Why Customization Is Key to Solving Generative Artificial Intelligence Hallucinations
Why Customization Is Key to Solving Generative Artificial Intelligence Hallucinations
The Future of Human Interaction with Technology
Generative AI is a fast-evolving artificial intelligence technology capable of producing a variety of new content, including code, images, music, text, and more. Generative AI models, whether in the form of AI-generated search results or chatbots that converse fluently with users, will continue to alter how we interact with technology.
However, as those systems become more pervasive, their limitations are increasingly obvious, particularly when they are called upon to answer queries in specialized domains. Examples can be found across generative AI models, including errors in Google’s AI Overviews as well as inaccuracies encountered by businesses using ChatGPT.
The Inherent Flaws of Generalized AI Models
Google’s AI Overviews, a feature designed to offer concise summaries of search results, has been a prime example of how even cutting-edge AI can falter. Users have reported baffling outputs, such as advice to add glue to pizza recipes or inaccuracies regarding historical figures like President Andrew Johnson.
These errors reveal a fundamental issue with large language models: they are optimized to predict the next word in a sequence, not to validate the accuracy of the information they provide. Despite using techniques like Retrieval Augmented Generation (“RAG”), which allows the AI to consult external sources of specialized data, mistakes still occur when the system misinterprets or combines data from conflicting sources. The same pattern emerges in other fields.
The Wall Street Journal describes how organizations, from the PGA Tour to agricultural firms, have encountered similar issues.1 While AI models may be trained on vast amounts of general data, they often fail when faced with domain-specific questions. In one notable example, ChatGPT confused Tiger Woods’ 15 major wins with his 82 PGA Tour victories—a significant error for anyone familiar with golf.
The Role of Retrieval-Augmented Generation
Generative AI users across sectors have turned to RAG to mitigate such errors. The RAG technique enhances generative AI models by allowing them to pull in authoritative information from specialized databases or documents before generating responses. In theory, this should make the models more accurate, yet, as these examples show, RAG can still fail.
In the case of Google’s glue-laden pizza recipe, the AI retrieved data from a joke post that was deemed relevant by the system but clearly was not correct. The Wall Street Journal describes how RAG is being used by various industries, including agriculture and finance, to improve AI performance.
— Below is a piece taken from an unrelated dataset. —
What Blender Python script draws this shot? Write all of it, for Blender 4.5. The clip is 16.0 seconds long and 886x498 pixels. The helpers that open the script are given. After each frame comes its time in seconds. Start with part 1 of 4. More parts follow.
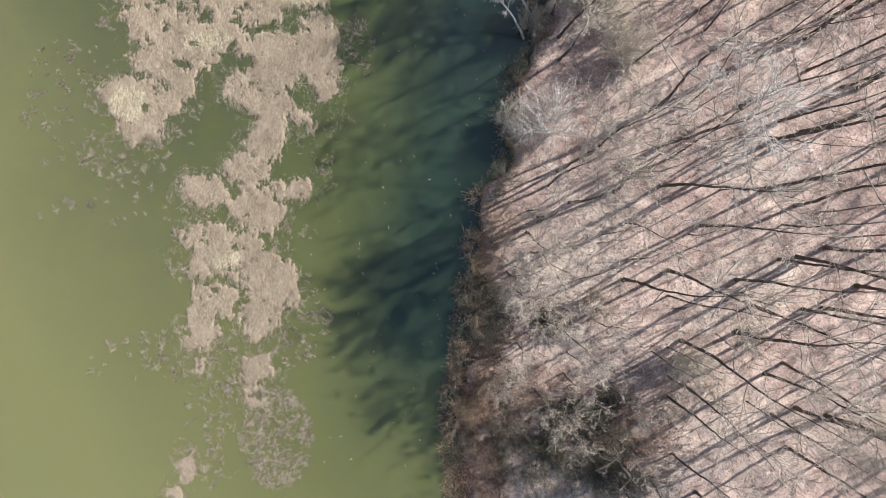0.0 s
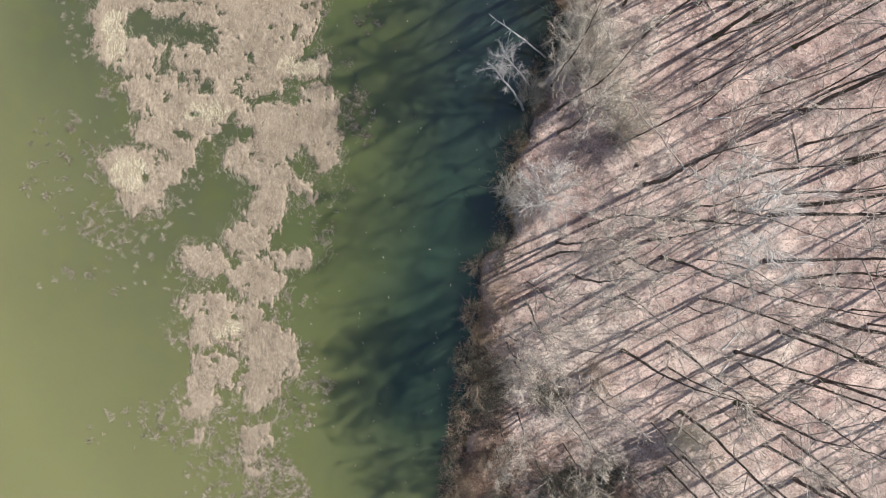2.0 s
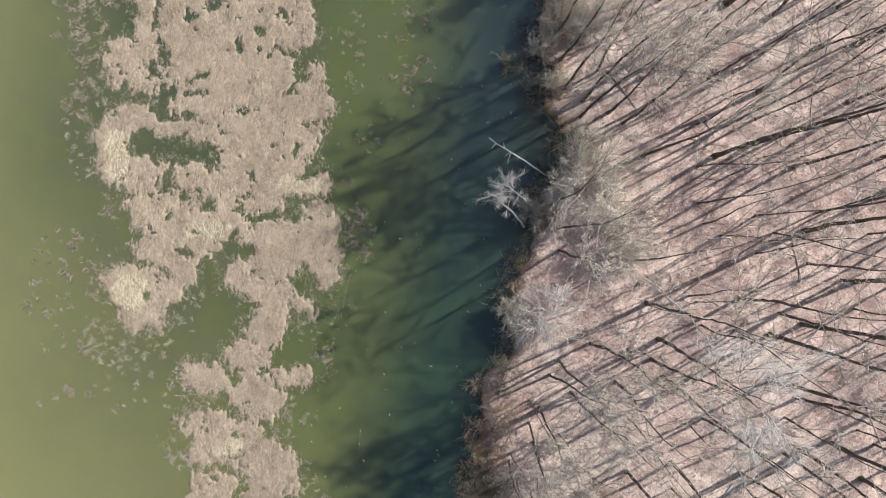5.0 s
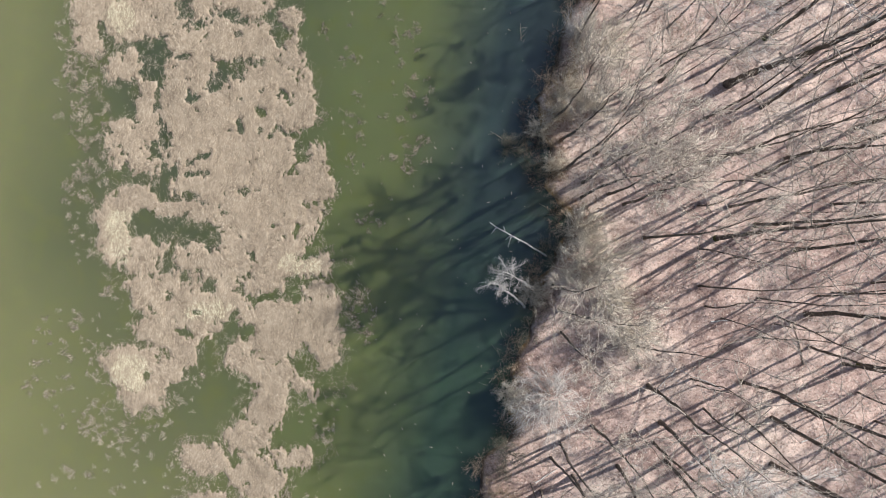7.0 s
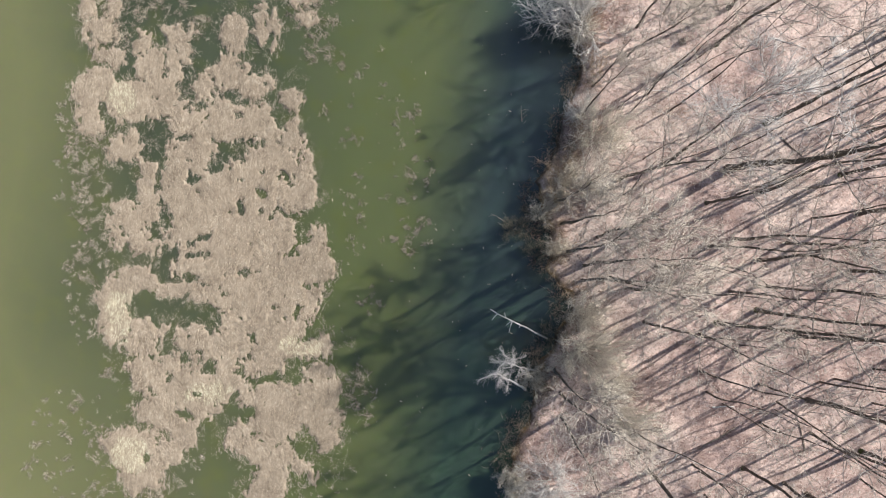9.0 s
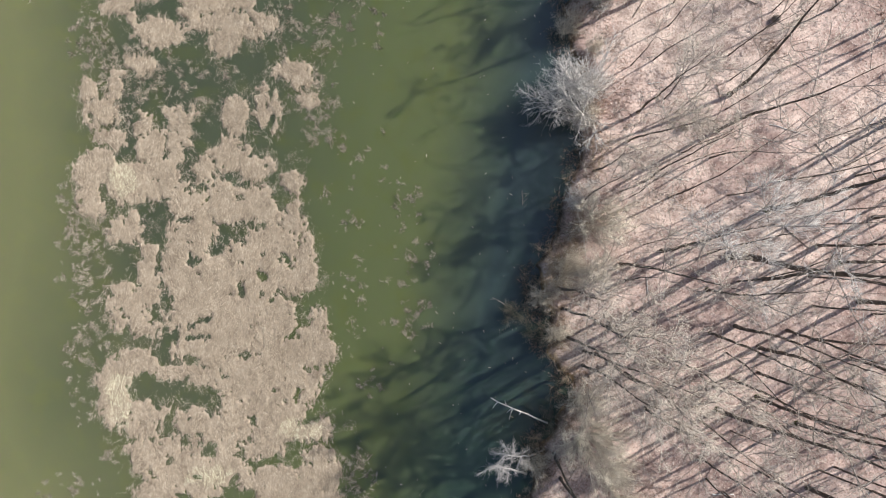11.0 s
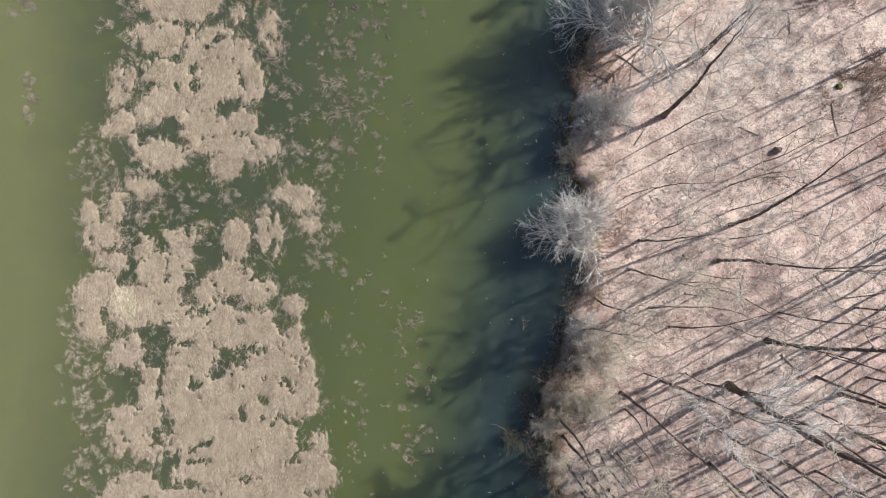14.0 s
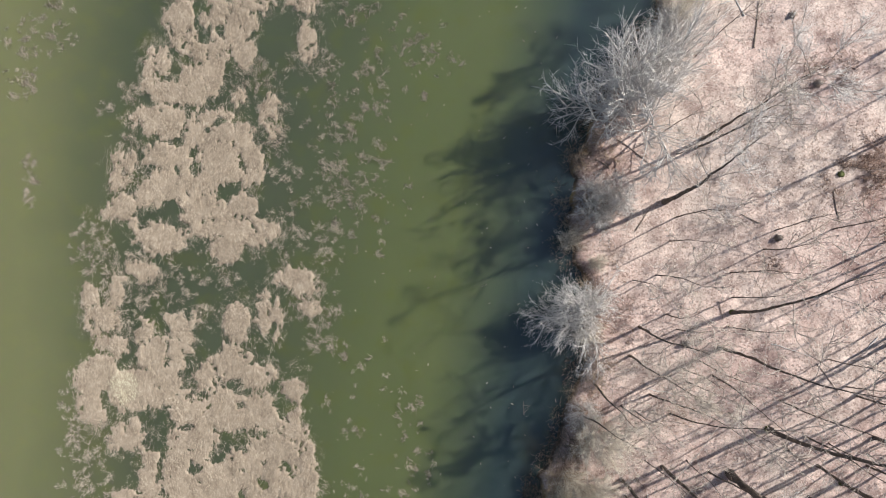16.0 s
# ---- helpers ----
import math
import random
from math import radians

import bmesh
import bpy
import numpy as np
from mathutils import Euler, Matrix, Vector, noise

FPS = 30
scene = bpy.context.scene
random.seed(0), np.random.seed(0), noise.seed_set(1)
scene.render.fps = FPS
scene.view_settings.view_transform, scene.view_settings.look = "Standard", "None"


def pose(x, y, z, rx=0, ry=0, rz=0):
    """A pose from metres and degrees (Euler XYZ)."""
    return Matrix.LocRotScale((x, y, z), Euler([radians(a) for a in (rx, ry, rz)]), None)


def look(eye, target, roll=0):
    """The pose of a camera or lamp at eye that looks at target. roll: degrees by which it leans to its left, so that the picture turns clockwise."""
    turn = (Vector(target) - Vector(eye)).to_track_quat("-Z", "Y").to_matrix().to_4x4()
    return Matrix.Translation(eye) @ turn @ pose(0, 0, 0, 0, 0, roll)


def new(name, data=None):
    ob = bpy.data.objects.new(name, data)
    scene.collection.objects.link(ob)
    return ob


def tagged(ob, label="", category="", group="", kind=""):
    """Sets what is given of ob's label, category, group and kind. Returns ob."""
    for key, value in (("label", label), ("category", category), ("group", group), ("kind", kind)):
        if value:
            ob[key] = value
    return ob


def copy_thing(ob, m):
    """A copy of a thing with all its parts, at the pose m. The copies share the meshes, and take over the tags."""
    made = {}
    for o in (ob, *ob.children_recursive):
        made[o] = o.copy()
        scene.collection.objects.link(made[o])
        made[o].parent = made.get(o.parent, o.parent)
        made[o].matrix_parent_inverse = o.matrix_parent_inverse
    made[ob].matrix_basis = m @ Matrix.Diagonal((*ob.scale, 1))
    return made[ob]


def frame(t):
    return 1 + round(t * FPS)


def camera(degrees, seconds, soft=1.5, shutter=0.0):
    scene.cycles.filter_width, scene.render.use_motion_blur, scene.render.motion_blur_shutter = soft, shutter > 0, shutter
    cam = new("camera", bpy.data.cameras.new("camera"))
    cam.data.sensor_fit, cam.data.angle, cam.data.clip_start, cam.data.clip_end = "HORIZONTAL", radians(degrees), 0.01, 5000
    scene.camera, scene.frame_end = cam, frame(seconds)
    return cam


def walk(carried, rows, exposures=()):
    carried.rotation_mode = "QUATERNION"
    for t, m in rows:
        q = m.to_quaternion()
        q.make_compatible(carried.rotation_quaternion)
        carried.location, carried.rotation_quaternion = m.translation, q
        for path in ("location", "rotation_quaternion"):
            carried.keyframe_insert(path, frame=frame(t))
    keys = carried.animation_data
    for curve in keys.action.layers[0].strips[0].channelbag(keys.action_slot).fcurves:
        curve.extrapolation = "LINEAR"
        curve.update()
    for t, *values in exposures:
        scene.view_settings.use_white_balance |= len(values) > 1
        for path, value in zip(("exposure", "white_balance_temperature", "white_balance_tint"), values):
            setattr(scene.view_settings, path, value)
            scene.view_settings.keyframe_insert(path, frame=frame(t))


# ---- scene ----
from mathutils import Quaternion

# ---- camera and its glide: a drone looking straight down, drifting along the shore ----
cam = camera(72.0, 16.0, soft=1.1)
PATH = [
    (0, -0.253, 1.092, 40.098, -1.972, 0.057, -0.928),
    (1, -0.346, 3.195, 40.067, -1.837, -0.132, -0.883),
    (2, -0.366, 5.320, 40.027, -1.459, -0.198, -0.901),
    (3, -0.332, 7.465, 39.983, -0.957, -0.177, -0.951),
    (4, -0.259, 9.645, 39.940, -0.424, -0.098, -1.009),
    (5, -0.164, 11.881, 39.904, 0.074, 0.010, -1.058),
    (6, -0.062, 14.198, 39.879, 0.493, 0.123, -1.089),
    (7, 0.032, 16.610, 39.869, 0.808, 0.221, -1.094),
    (8, 0.108, 19.129, 39.877, 1.011, 0.291, -1.072),
    (9, 0.159, 21.749, 39.904, 1.106, 0.323, -1.026),
    (10, 0.180, 24.459, 39.949, 1.110, 0.315, -0.959),
    (11, 0.174, 27.234, 40.009, 1.046, 0.271, -0.880),
    (12, 0.147, 30.046, 40.078, 0.942, 0.204, -0.795),
    (13, 0.114, 32.865, 40.147, 0.829, 0.133, -0.713),
    (14, 0.095, 35.668, 40.203, 0.736, 0.087, -0.641),
    (15, 0.120, 38.448, 40.232, 0.690, 0.103, -0.586),
    (16, 0.225, 41.223, 40.212, 0.709, 0.231, -0.553),
]
EXPOSURES = [(0.0, 0.52), (10.0, 0.50), (13.5, 0.43), (16.0, 0.42)]
walk(cam, [(t, pose(x, y, z, rx, ry, rz)) for t, x, y, z, rx, ry, rz in PATH], EXPOSURES)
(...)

However, while RAG can increase accuracy by 20%-40%, it is far from perfect. The approach requires high-quality, domain-specific data, and even then, it is not immune to generating errors.
Retrieval-Augmented Generation Process
Customization Is Critical
Given these challenges, businesses are increasingly realizing that off-the-shelf AI models are not enough. To achieve higher accuracy, many companies are fine-tuning or custom-building models with their own proprietary data. For instance, the PGA Tour has begun incorporating a 190-page rulebook into its AI systems to ensure that the model understands the nuances of the sport. This approach allows AI to move beyond generalization and deliver more contextually relevant responses.
However, fine-tuning is not a simple fix. It requires significant investment, in terms of both financial resources and specialized talent. Even then, these models may still fall short of complete accuracy, particularly in high-stakes fields like agriculture or legal services, where a small mistake could have significant repercussions.
Conclusion
The key to the future lies in striking a balance between generalization and specificity. While generalized models like ChatGPT work well for general conversations and information gathering, they are still inadequate for serious, domain-specific questions. As businesses and technology firms figure out these limitations, several paths forward seem to be emerging: using RAG for higher levels of accuracy, fine-tuning existing models with more specialized data, and, in some cases, even building custom models from scratch. With these, the price of customization can be high, but for industries in need of precision and reliability, it might be the only way to make sure AI delivers on its promise. As AI continues to improve, so too will demand increase for more tailored and precise systems, furthering the bounds of what these models can do.
1.Ryan Knutson, “AI Doesn’t Know Much About Golf, or Farming, or Mortgages,” Wall Street Journal, Dec. 14, 2024.